El cartujo se asoma al balcón y mira el mar; es de madrugada y la playa está casi desierta, no se escucha sino el murmullo de las olas —y de las voces y las risas de algunos pescadores. En unas horas todo será distinto, no habrá espacio vacío ni calma posible entre una multitud procedente, en su mayoría, del DF.
No le importa, no piensa abandonar su refugio en el vigésimo piso de un edificio en ruinas, sin elevador ni aire acondicionado pero con una vista privilegiada. Son días extraños, de inesperadas coincidencias. En una destartalada televisión ve Medianoche en París, homenaje de Woody Allen a la ciudad de la luz y a la Generación Perdida. Encuentra ahí a un taciturno Pablo Picasso, de quien hace poco leyó una anécdota en la autobiografía de María Félix (Todas mis guerras vol. III, Clío 1993).
Cuando filmaba en Francia Los héroes están fatigados (1955) con Yves Montad, esposo de Simone Signoret y gran amigo del pintor español, lo visitaban en su casa de Arlés. A la mexicana no le caía bien, por “pesado y arrogante”. Una noche fueron a cenar con él a un restaurante de la campiña, donde se le acercó un hombre con un dibujo hecho por su hijo.
“—¿Usted cree que sea tan bueno como un Picasso? —le preguntó.
Picasso lo vio un momento con interés.
—No lo sé —respondió— pero ahora mismo lo vamos a hacer un Picasso —y firmó el dibujo como si fuera suyo. El hombre se fue loco de alegría”.

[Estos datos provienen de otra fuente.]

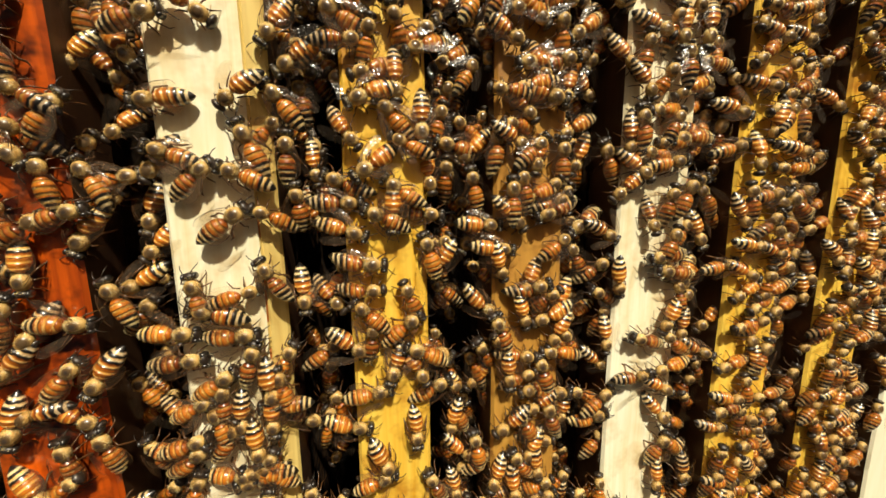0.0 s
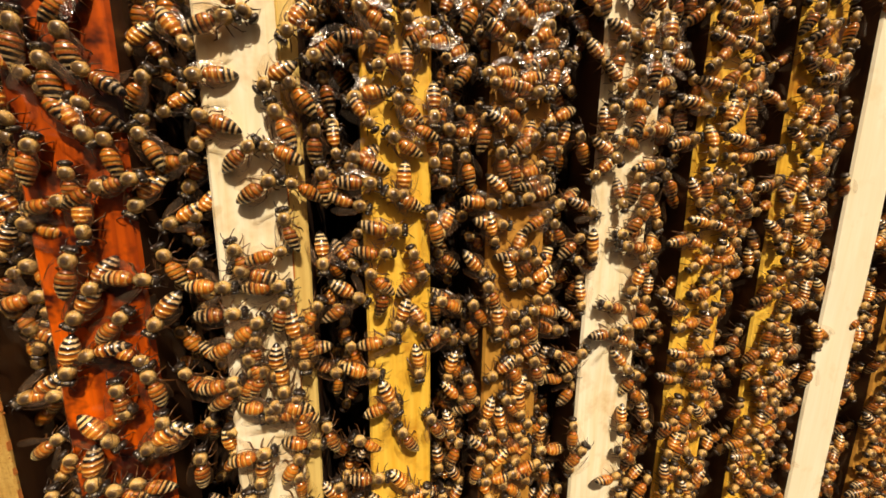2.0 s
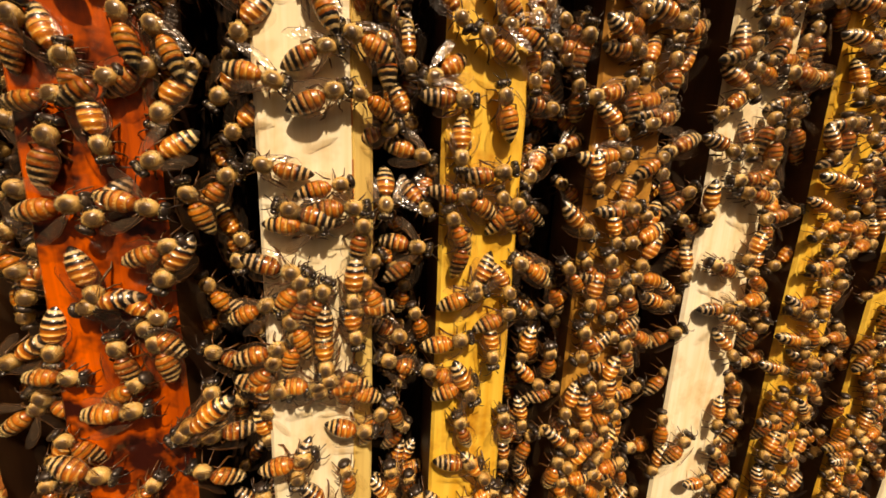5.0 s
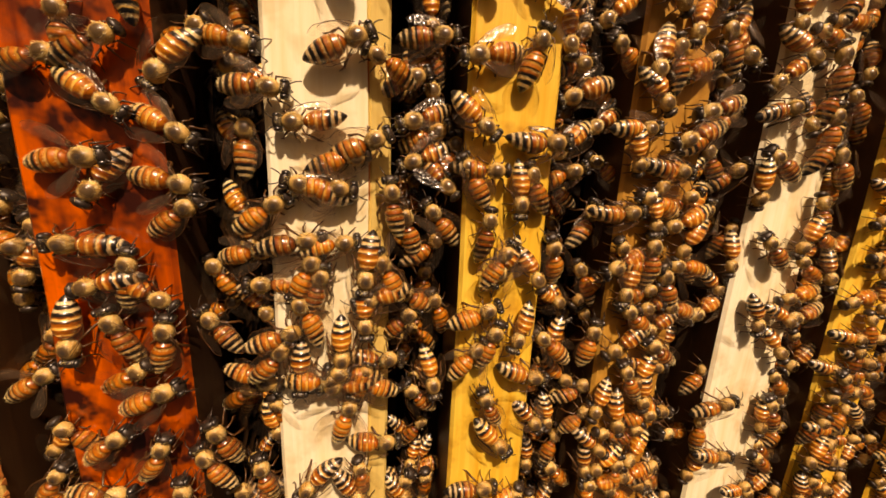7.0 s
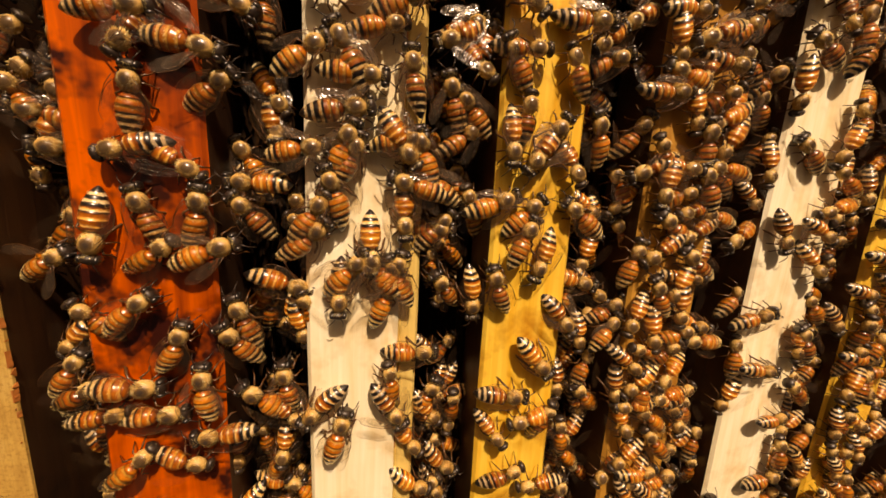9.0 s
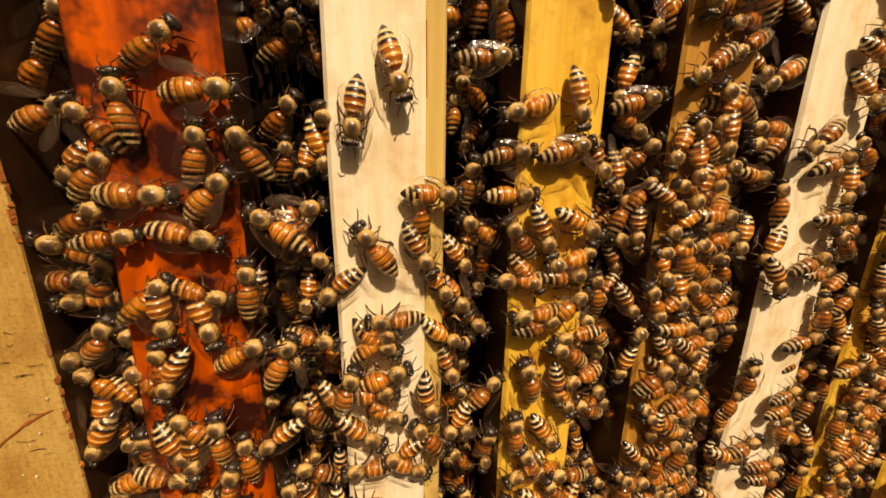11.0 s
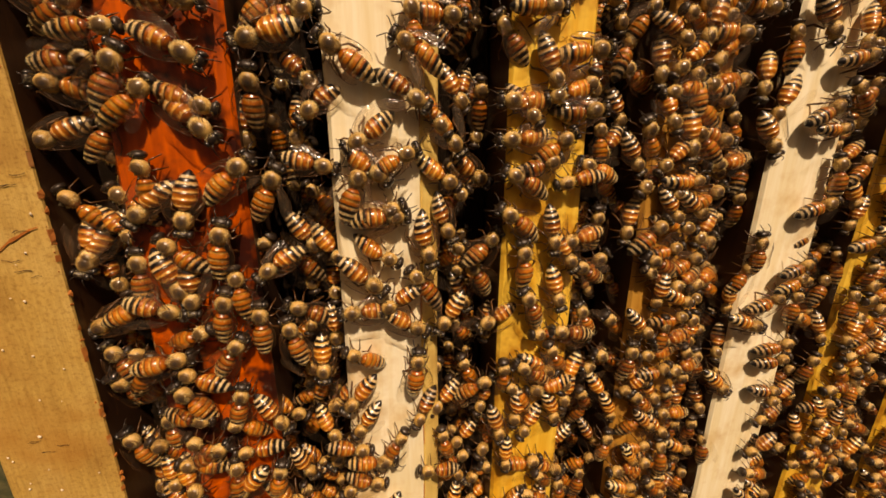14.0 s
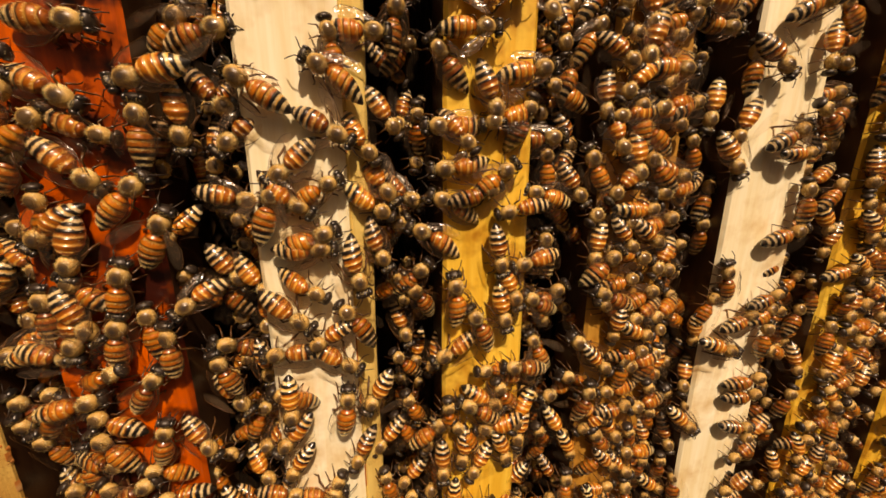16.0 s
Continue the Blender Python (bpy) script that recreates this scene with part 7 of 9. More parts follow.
    crawl(next(go), [(0, -46.4, -10.8, 0, 146), (2.4, -46.4, -10.8, 0, 146), (2.5, -45.3, -8.6, 0, 146), (3, -48.9, 1.1, 0, 146), (3.5, -58.8, 7.8, -4.4, 146), (3.8, -64.5, 10.6, -7, 146), (4.7, -64.5, 10.6, -7, 146), (5.8, -53.3, -7.4, -3.5, 75), (6.8, -42.2, -25.3, 0, 4), (8, -42.2, -25.3, 0, 4), (8.7, -43.2, -23.2, 0, 4), (10.8, -39.8, -23.2, 0, -18), (11.5, -39.8, -23.8, 0, -19), (12, -38.6, -23.7, 0, -21), (13, -40, -25.5, 0, -25), (14, -40, -26.3, 0, -29), (14.5, -40.9, -28.8, 0, -31), (15, -41.3, -27.9, 0, -31), (16, -43.3, -29.7, 0, -31)])
    crawl(next(go), [(0, -64.7, 3.8, -7, 37), (0.5, -65.4, 3.9, -7, 37), (1.5, -64.6, 2.7, -7, 37), (2, -64.3, 4.4, -7, 37), (3, -64.6, 4.1, -7, 37), (4.1, -66.7, 5.8, -7, 37), (4.7, -66.7, 5.8, -7, 37), (6.8, -62.4, 10, -7, 33), (7, -64.2, 10.5, -7, 33), (8, -63.6, 10.5, -7, 33), (8.7, -64.6, 11.7, -7, 33), (10.8, -64.6, 1.6, -7, 24), (11.5, -63.7, 3.8, -7, 24), (12, -67.5, 2.7, -7, 24), (12.5, -68.4, -1.9, -7, 24), (16, -68.4, -1.9, -7, 24)])
    crawl(next(go), [(0, -32, 2.4, 0, -147), (4.7, -32, 2.4, 0, -147), (6.8, -31.2, -30.3, 0, -169), (8, -31.3, -30, 0, -169), (8.7, -34.4, -29.4, 0, -169), (9.8, -32.9, -31, 0, -221), (10.8, -31.4, -32.5, 0, -273), (11.5, -31.5, -32.8, 0, -273), (12, -31.1, -31.9, 0, -273), (13, -29.9, -32.7, -0.7, -273), (14.5, -28.2, -30.6, -2, -273), (15, -30.8, -32.2, 0, -273), (15.5, -31.9, -31.5, 0, -273), (16, -31.2, -33.6, 0, -273)])
    crawl(next(go), [(0, 7.3, -9.6, 0, 56), (1.8, 7.3, -9.6, 0, 56), (2, 6.4, -9.7, 0, 56), (2.5, 6.8, -6.6, 0, 56), (3, 7.1, -1.7, 0, 56), (3.5, 11.3, -1.9, -0.1, 56), (4, 11.8, -2.1, -0.5, 56), (4.4, 15.9, -2.7, -3.7, 56), (4.7, 15.9, -2.7, -3.7, 56), (7, 3.7, 1.2, 0, 70), (7.5, 3.7, 4, 0, 70), (8, 3.6, 4.3, 0, 70), (8.2, 4.3, 6.1, 0, 70), (8.7, 4.3, 6.1, 0, 70), (10.8, 30, -15, -2.2, 1), (11.5, 34.3, -14.8, 0, 1), (13.5, 38.5, -13.8, 0, 1), (16, 38.8, -14, 0, 1)])
    crawl(next(go), [(0, 33, -14.6, 0, 144), (0.5, 33, -14.6, 0, 144), (1, 34.7, -12.6, 0, 144), (1.5, 31.5, -10.6, -1, 144), (2, 27.4, -8.7, -4.2, 144), (2.5, 24.5, -9, -6.4, 144), (3, 26.5, -5.4, -4.9, 144), (4, 27.6, 6.3, -4.1, 144), (4.5, 29.8, 11.6, -2.4, 144), (4.7, 29.8, 11.6, -2.4, 144), (5.8, 27.4, 7.6, -4.2, 212), (6.8, 25, 3.6, -6, 279), (7.5, 27.3, 2.3, -4.3, 279), (8.7, 27.3, 0.8, -4.3, 279), (9.8, 28.3, 2.7, -3.5, 236), (10.8, 29.2, 4.6, -2.8, 194), (11, 29.9, 4.4, -2.3, 194), (11.5, 29.3, 3.7, -2.7, 194), (12.5, 30.8, 3.3, -1.5, 194), (13, 29.6, 3.8, -2.5, 194), (16, 29.6, 3.8, -2.5, 194)])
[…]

La anécdota coincide con el deseo del amanuense de recorrer la muestra Picasso revelado por David Duncan, en el Palacio de Bellas Artes. Lo hará en cuanto regrese a la Ciudad de México, mientras revisa su ejemplar de El mundo privado de Pablo Picasso, del mismo autor (Ridge Press/ Novaro, 1958).
El subtítulo es elocuente: “La vida íntima del más grande artista del mundo a través de la fotografía”. Dividido en seis partes, el libro muestra al genio en su casa, con su esposa Jacqueline Roque, la hija de ésta —Kathy— y su compañerita Martine, dos perros —Lump y Yan— y una cabra. Con frecuencia llegaban amigos con quienes Picasso pasaba tardes enteras. Trabajaba de noche y se divertía de día. Los visitantes podían recorrer con entera libertad la casa y el jardín, pero no debían tocar ni mover nada de su lugar.
“Felizmente —escribe Duncan—, esta ley no se aplicaba a los niños ni a los animales. En el mundo de Picasso los niños nacieron para correr por él libremente. (…) Durante todos los meses que fui huésped de la villa, cuando Kathy y su amiga Martine, y más tarde otros niños, jugaban sin cesar, y Lump y Yan y la cabra jugueteaban por toda la casa, nunca oí decir ‘—¡No lo hagan!’—, ni vi que se castigara un niño o un animal doméstico… y nunca se rompió nada”.
El Picasso de Ducan no es pesado ni arrogante —aunque no oculta sus contradicciones. Es un hombre feliz de usar pantalones con rayas horizontales, disfrazarse de payaso, bromear con sus amigos y amar y comprender a los niños.
Queridos cinco lectores, El Santo Oficio los colma de bendiciones. El Señor esté con ustedes. Amén.